Give the data again exactly as written, skipping any pictures.

Dataset extract ::
------------------------------------------------------------
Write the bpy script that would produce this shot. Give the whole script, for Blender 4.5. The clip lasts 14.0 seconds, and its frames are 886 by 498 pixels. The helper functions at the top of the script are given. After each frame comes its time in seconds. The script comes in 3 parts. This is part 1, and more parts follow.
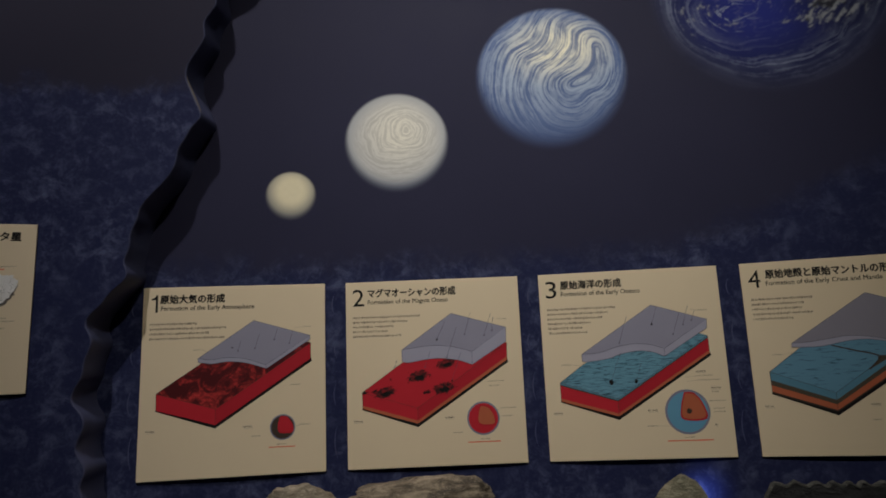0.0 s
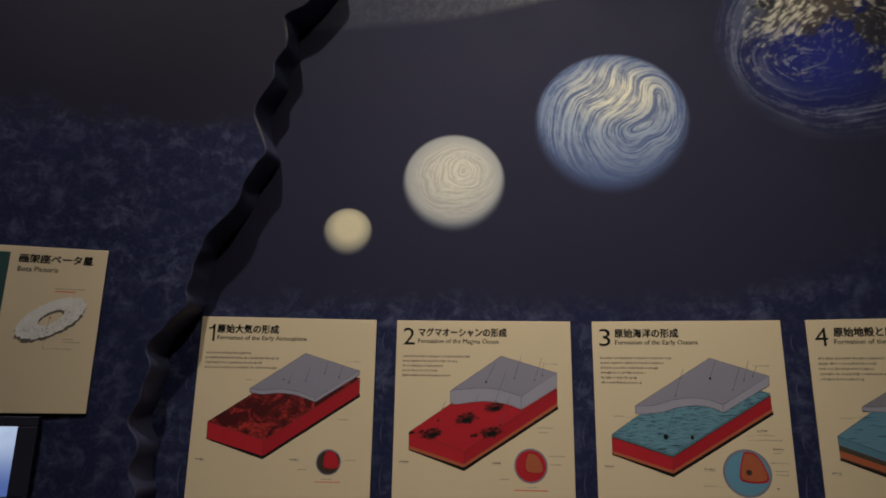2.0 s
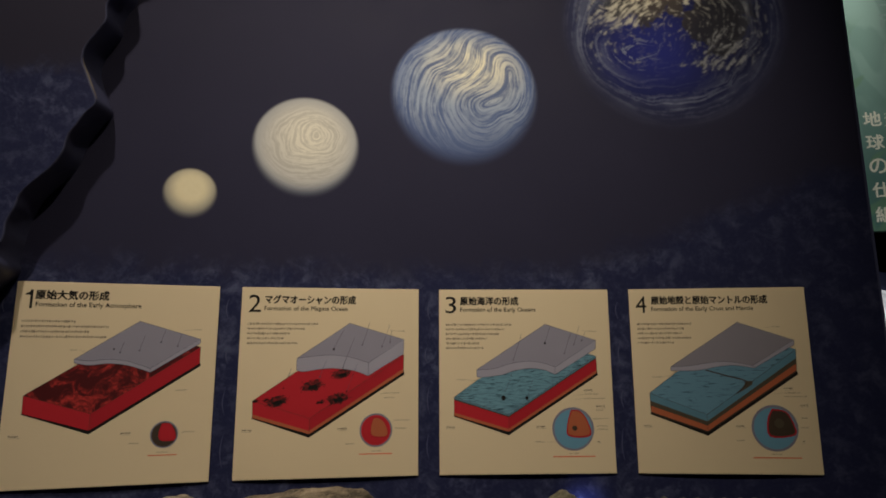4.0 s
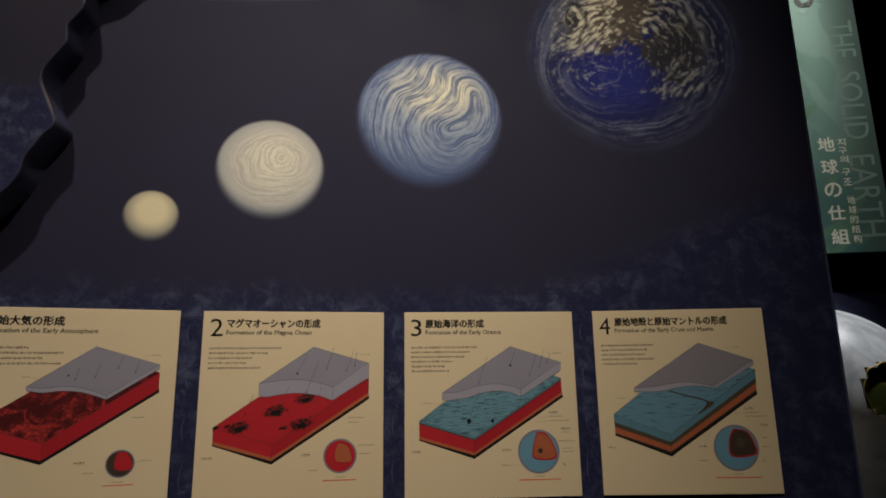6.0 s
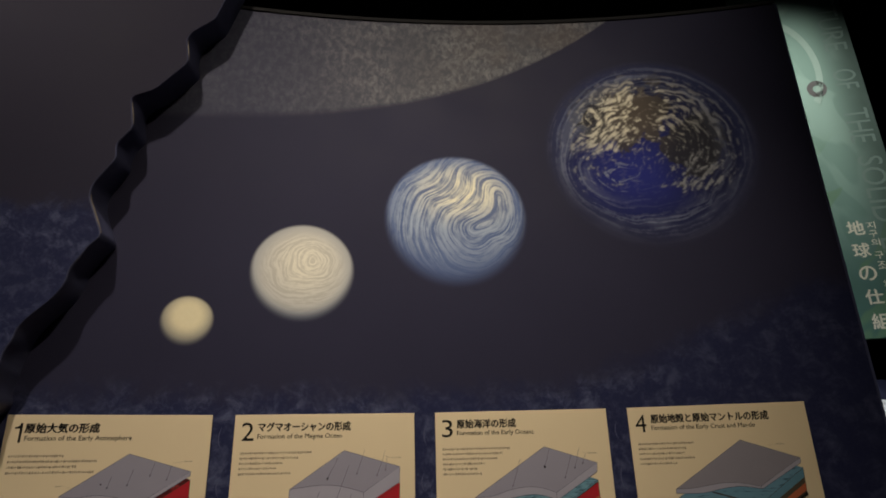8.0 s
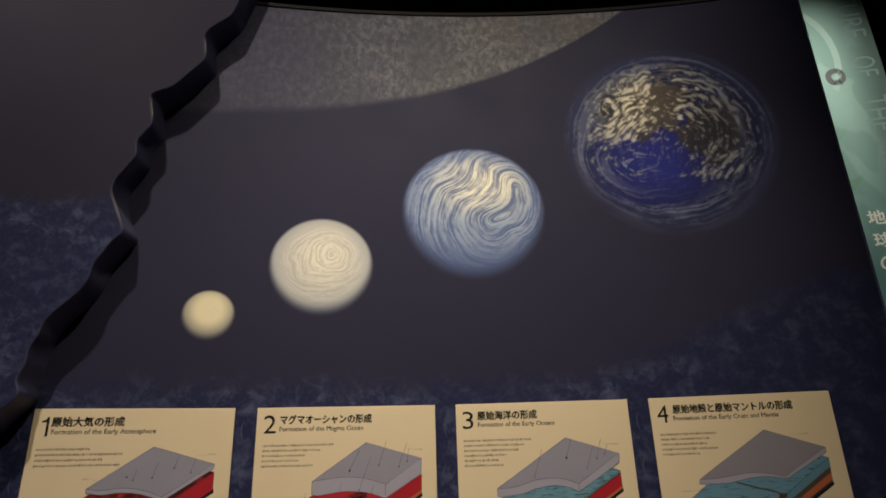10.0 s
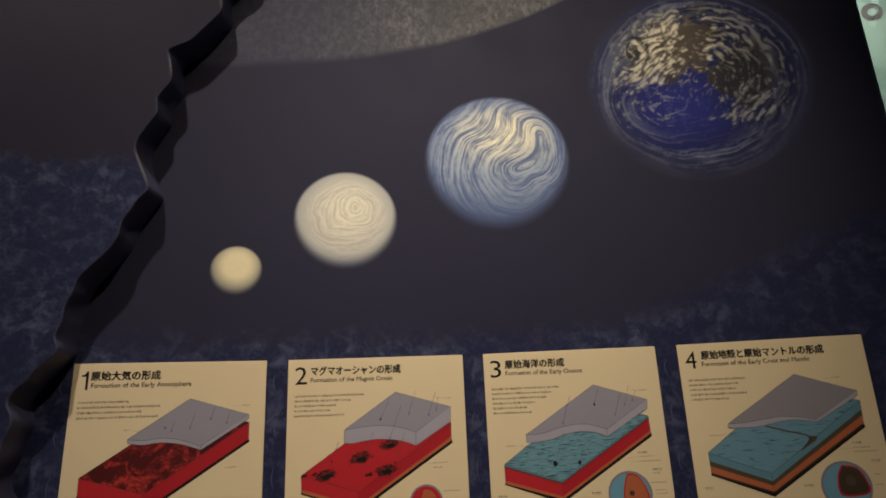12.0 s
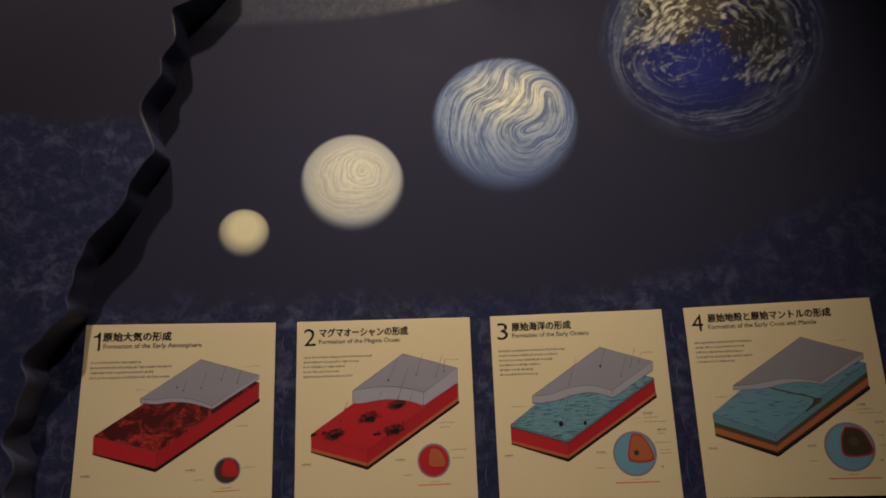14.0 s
------------------------------------------------------------
The response ::
Write the bpy script that would produce this shot. Give the whole script, for Blender 4.5. The clip lasts 14.0 seconds, and its frames are 886 by 498 pixels. The helper functions at the top of the script are given. After each frame comes its time in seconds. The script comes in 3 parts. This is part 1, and more parts follow.
0.0 s
2.0 s
4.0 s
6.0 s
8.0 s
10.0 s
12.0 s
14.0 s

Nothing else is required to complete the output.